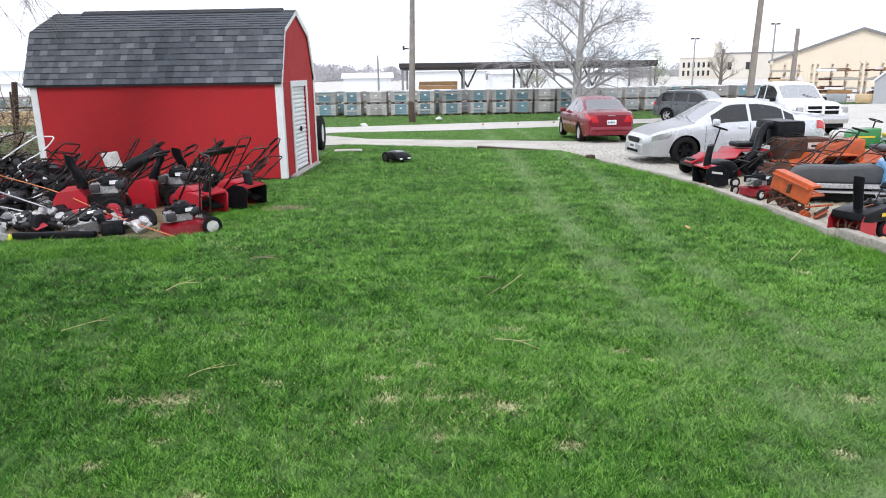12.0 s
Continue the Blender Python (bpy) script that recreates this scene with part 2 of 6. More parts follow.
def grass_ground():
    m, n, l, b = nodes_of("lawn_soil_and_thatch")
    big, mid, fin = noise_node(n, l, 0.35, 4), noise_node(n, l, 3.0, 5, 0.7), noise_node(n, l, 45, 4, 0.75)
    col = ramp_node(n, l, big.outputs["Fac"], [(0.32, (0.050, 0.115, 0.018)), (0.68, (0.085, 0.160, 0.030))]).outputs["Color"]
    dry = ramp_node(n, l, mid.outputs["Fac"], [(0.55, (0, 0, 0)), (0.78, (0.45, 0.45, 0.45))])
    col = mix_node(n, l, dry.outputs["Color"], col, (0.20, 0.20, 0.09))
    grain = ramp_node(n, l, fin.outputs["Fac"], [(0.28, (0.30, 0.34, 0.30)), (0.72, (1.4, 1.35, 1.3))])
    l.new(mix_node(n, l, 1.0, col, grain.outputs["Color"], "MULTIPLY"), b.inputs["Base Color"])
    b.inputs["Roughness"].default_value = 0.95
    bp = n.new("ShaderNodeBump")
    bp.inputs["Strength"].default_value, bp.inputs["Distance"].default_value = 0.9, 0.04
    l.new(fin.outputs["Fac"], bp.inputs["Height"])
    l.new(bp.outputs["Normal"], b.inputs["Normal"])
    return m


def grass_blades():
    m, n, l, b = nodes_of("grass_blades")
    at = {}
    for key in ("rnd", "dry", "pale", "lush"):
        at[key] = n.new("ShaderNodeAttribute")
        at[key].attribute_name = key
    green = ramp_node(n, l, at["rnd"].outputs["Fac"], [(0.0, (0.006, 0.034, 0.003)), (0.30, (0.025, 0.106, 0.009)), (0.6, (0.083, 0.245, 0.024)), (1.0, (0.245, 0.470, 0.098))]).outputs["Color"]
    wide = noise_node(n, l, 0.7, 4, 0.6)
    green = mix_node(n, l, 1.0, green, ramp_node(n, l, wide.outputs["Fac"], [(0.3, (0.84, 0.90, 0.86)), (0.7, (1.12, 1.07, 1.08))]).outputs["Color"], "MULTIPLY")
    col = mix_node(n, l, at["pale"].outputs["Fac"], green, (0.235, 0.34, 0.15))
    col = mix_node(n, l, at["lush"].outputs["Fac"], col, (0.105, 0.270, 0.020))
    straw = ramp_node(n, l, at["rnd"].outputs["Fac"], [(0.0, (0.42, 0.38, 0.20)), (1.0, (0.74, 0.68, 0.44))]).outputs["Color"]
    col = mix_node(n, l, at["dry"].outputs["Fac"], col, straw)
    geo, up, norm = n.new("ShaderNodeNewGeometry"), n.new("ShaderNodeVectorMath"), n.new("ShaderNodeVectorMath")
    up.operation, norm.operation = "MULTIPLY_ADD", "NORMALIZE"
    up.inputs[1].default_value, up.inputs[2].default_value = (0.9, 0.9, 0.9), (0, 0, 0.38)
    l.new(geo.outputs["Normal"], up.inputs[0])
    l.new(up.outputs["Vector"], norm.inputs[0])
    l.new(norm.outputs["Vector"], b.inputs["Normal"])
    l.new(col, b.inputs["Base Color"])
    b.inputs["Roughness"].default_value = 0.6
    b.inputs["Specular IOR Level"].default_value = 0.12
    return m


def gravel_mat(name, light, dark, scale=55):
    m, n, l, b = nodes_of(name)
    big, fin = noise_node(n, l, 0.5, 5, 0.7), noise_node(n, l, scale, 3, 0.7)
    tc, vo = n.new("ShaderNodeTexCoord"), n.new("ShaderNodeTexVoronoi")
    vo.inputs["Scale"].default_value = 38
    l.new(tc.outputs["Object"], vo.inputs["Vector"])
    col = ramp_node(n, l, big.outputs["Fac"], [(0.3, dark), (0.62, light)]).outputs["Color"]
    stones = ramp_node(n, l, vo.outputs["Distance"], [(0.0, (1.15, 1.15, 1.15)), (0.6, (0.7, 0.69, 0.67))]).outputs["Color"]
    col = mix_node(n, l, 0.8, col, stones, "MULTIPLY")
    grain = ramp_node(n, l, fin.outputs["Fac"], [(0.3, (0.75, 0.75, 0.74)), (0.7, (1.12, 1.12, 1.12))]).outputs["Color"]
    l.new(mix_node(n, l, 1.0, col, grain, "MULTIPLY"), b.inputs["Base Color"])
    b.inputs["Roughness"].default_value = 0.95
    bp = n.new("ShaderNodeBump")
    bp.inputs["Strength"].default_value, bp.inputs["Distance"].default_value = 0.7, 0.02
    l.new(vo.outputs["Distance"], bp.inputs["Height"])
    l.new(bp.outputs["Normal"], b.inputs["Normal"])
    return m


M_LAWN = grass_ground()
M_BLADES = grass_blades()
M_GRAVEL = gravel_mat("limestone_gravel", (0.67, 0.65, 0.60), (0.47, 0.44, 0.38))
M_ROAD = gravel_mat("pale_road", (0.73, 0.71, 0.67), (0.62, 0.60, 0.56), 20)
M_DIRT = gravel_mat("dirt_with_wood_chips", (0.27, 0.20, 0.13), (0.16, 0.11, 0.07), 30)


# ---- mesh helpers ----
def gz(y):
    """Height of the ground: level lawn, then a slow fall towards the road."""
    t = min(max((y - 16) / 28, 0.0), 1.0)
    return -0.66 * t * t * (3 - 2 * t)


def mesh_of(name, bm, material, smooth=False):
    me = bpy.data.meshes.new(name)
    bmesh.ops.recalc_face_normals(bm, faces=bm.faces)
    bm.to_mesh(me)
    bm.free()
    for mt in material if isinstance(material, (list, tuple)) else (material,):
        me.materials.append(mt)
    if smooth:
        me.shade_smooth()
        me.set_sharp_from_angle(angle=radians(38))
    return me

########

#### PROBLEM DESCRIPTION:
Reproduce the data above in full, exactly as it is, with the pictures left out.

#### ANSWER:
12.0 s
Continue the Blender Python (bpy) script that recreates this scene with part 2 of 6. More parts follow.
def grass_ground():
    m, n, l, b = nodes_of("lawn_soil_and_thatch")
    big, mid, fin = noise_node(n, l, 0.35, 4), noise_node(n, l, 3.0, 5, 0.7), noise_node(n, l, 45, 4, 0.75)
    col = ramp_node(n, l, big.outputs["Fac"], [(0.32, (0.050, 0.115, 0.018)), (0.68, (0.085, 0.160, 0.030))]).outputs["Color"]
    dry = ramp_node(n, l, mid.outputs["Fac"], [(0.55, (0, 0, 0)), (0.78, (0.45, 0.45, 0.45))])
    col = mix_node(n, l, dry.outputs["Color"], col, (0.20, 0.20, 0.09))
    grain = ramp_node(n, l, fin.outputs["Fac"], [(0.28, (0.30, 0.34, 0.30)), (0.72, (1.4, 1.35, 1.3))])
    l.new(mix_node(n, l, 1.0, col, grain.outputs["Color"], "MULTIPLY"), b.inputs["Base Color"])
    b.inputs["Roughness"].default_value = 0.95
    bp = n.new("ShaderNodeBump")
    bp.inputs["Strength"].default_value, bp.inputs["Distance"].default_value = 0.9, 0.04
    l.new(fin.outputs["Fac"], bp.inputs["Height"])
    l.new(bp.outputs["Normal"], b.inputs["Normal"])
    return m


def grass_blades():
    m, n, l, b = nodes_of("grass_blades")
    at = {}
    for key in ("rnd", "dry", "pale", "lush"):
        at[key] = n.new("ShaderNodeAttribute")
        at[key].attribute_name = key
    green = ramp_node(n, l, at["rnd"].outputs["Fac"], [(0.0, (0.006, 0.034, 0.003)), (0.30, (0.025, 0.106, 0.009)), (0.6, (0.083, 0.245, 0.024)), (1.0, (0.245, 0.470, 0.098))]).outputs["Color"]
    wide = noise_node(n, l, 0.7, 4, 0.6)
    green = mix_node(n, l, 1.0, green, ramp_node(n, l, wide.outputs["Fac"], [(0.3, (0.84, 0.90, 0.86)), (0.7, (1.12, 1.07, 1.08))]).outputs["Color"], "MULTIPLY")
    col = mix_node(n, l, at["pale"].outputs["Fac"], green, (0.235, 0.34, 0.15))
    col = mix_node(n, l, at["lush"].outputs["Fac"], col, (0.105, 0.270, 0.020))
    straw = ramp_node(n, l, at["rnd"].outputs["Fac"], [(0.0, (0.42, 0.38, 0.20)), (1.0, (0.74, 0.68, 0.44))]).outputs["Color"]
    col = mix_node(n, l, at["dry"].outputs["Fac"], col, straw)
    geo, up, norm = n.new("ShaderNodeNewGeometry"), n.new("ShaderNodeVectorMath"), n.new("ShaderNodeVectorMath")
    up.operation, norm.operation = "MULTIPLY_ADD", "NORMALIZE"
    up.inputs[1].default_value, up.inputs[2].default_value = (0.9, 0.9, 0.9), (0, 0, 0.38)
    l.new(geo.outputs["Normal"], up.inputs[0])
    l.new(up.outputs["Vector"], norm.inputs[0])
    l.new(norm.outputs["Vector"], b.inputs["Normal"])
    l.new(col, b.inputs["Base Color"])
    b.inputs["Roughness"].default_value = 0.6
    b.inputs["Specular IOR Level"].default_value = 0.12
    return m


def gravel_mat(name, light, dark, scale=55):
    m, n, l, b = nodes_of(name)
    big, fin = noise_node(n, l, 0.5, 5, 0.7), noise_node(n, l, scale, 3, 0.7)
    tc, vo = n.new("ShaderNodeTexCoord"), n.new("ShaderNodeTexVoronoi")
    vo.inputs["Scale"].default_value = 38
    l.new(tc.outputs["Object"], vo.inputs["Vector"])
    col = ramp_node(n, l, big.outputs["Fac"], [(0.3, dark), (0.62, light)]).outputs["Color"]
    stones = ramp_node(n, l, vo.outputs["Distance"], [(0.0, (1.15, 1.15, 1.15)), (0.6, (0.7, 0.69, 0.67))]).outputs["Color"]
    col = mix_node(n, l, 0.8, col, stones, "MULTIPLY")
    grain = ramp_node(n, l, fin.outputs["Fac"], [(0.3, (0.75, 0.75, 0.74)), (0.7, (1.12, 1.12, 1.12))]).outputs["Color"]
    l.new(mix_node(n, l, 1.0, col, grain, "MULTIPLY"), b.inputs["Base Color"])
    b.inputs["Roughness"].default_value = 0.95
    bp = n.new("ShaderNodeBump")
    bp.inputs["Strength"].default_value, bp.inputs["Distance"].default_value = 0.7, 0.02
    l.new(vo.outputs["Distance"], bp.inputs["Height"])
    l.new(bp.outputs["Normal"], b.inputs["Normal"])
    return m


M_LAWN = grass_ground()
M_BLADES = grass_blades()
M_GRAVEL = gravel_mat("limestone_gravel", (0.67, 0.65, 0.60), (0.47, 0.44, 0.38))
M_ROAD = gravel_mat("pale_road", (0.73, 0.71, 0.67), (0.62, 0.60, 0.56), 20)
M_DIRT = gravel_mat("dirt_with_wood_chips", (0.27, 0.20, 0.13), (0.16, 0.11, 0.07), 30)


# ---- mesh helpers ----
def gz(y):
    """Height of the ground: level lawn, then a slow fall towards the road."""
    t = min(max((y - 16) / 28, 0.0), 1.0)
    return -0.66 * t * t * (3 - 2 * t)


def mesh_of(name, bm, material, smooth=False):
    me = bpy.data.meshes.new(name)
    bmesh.ops.recalc_face_normals(bm, faces=bm.faces)
    bm.to_mesh(me)
    bm.free()
    for mt in material if isinstance(material, (list, tuple)) else (material,):
        me.materials.append(mt)
    if smooth:
        me.shade_smooth()
        me.set_sharp_from_angle(angle=radians(38))
    return me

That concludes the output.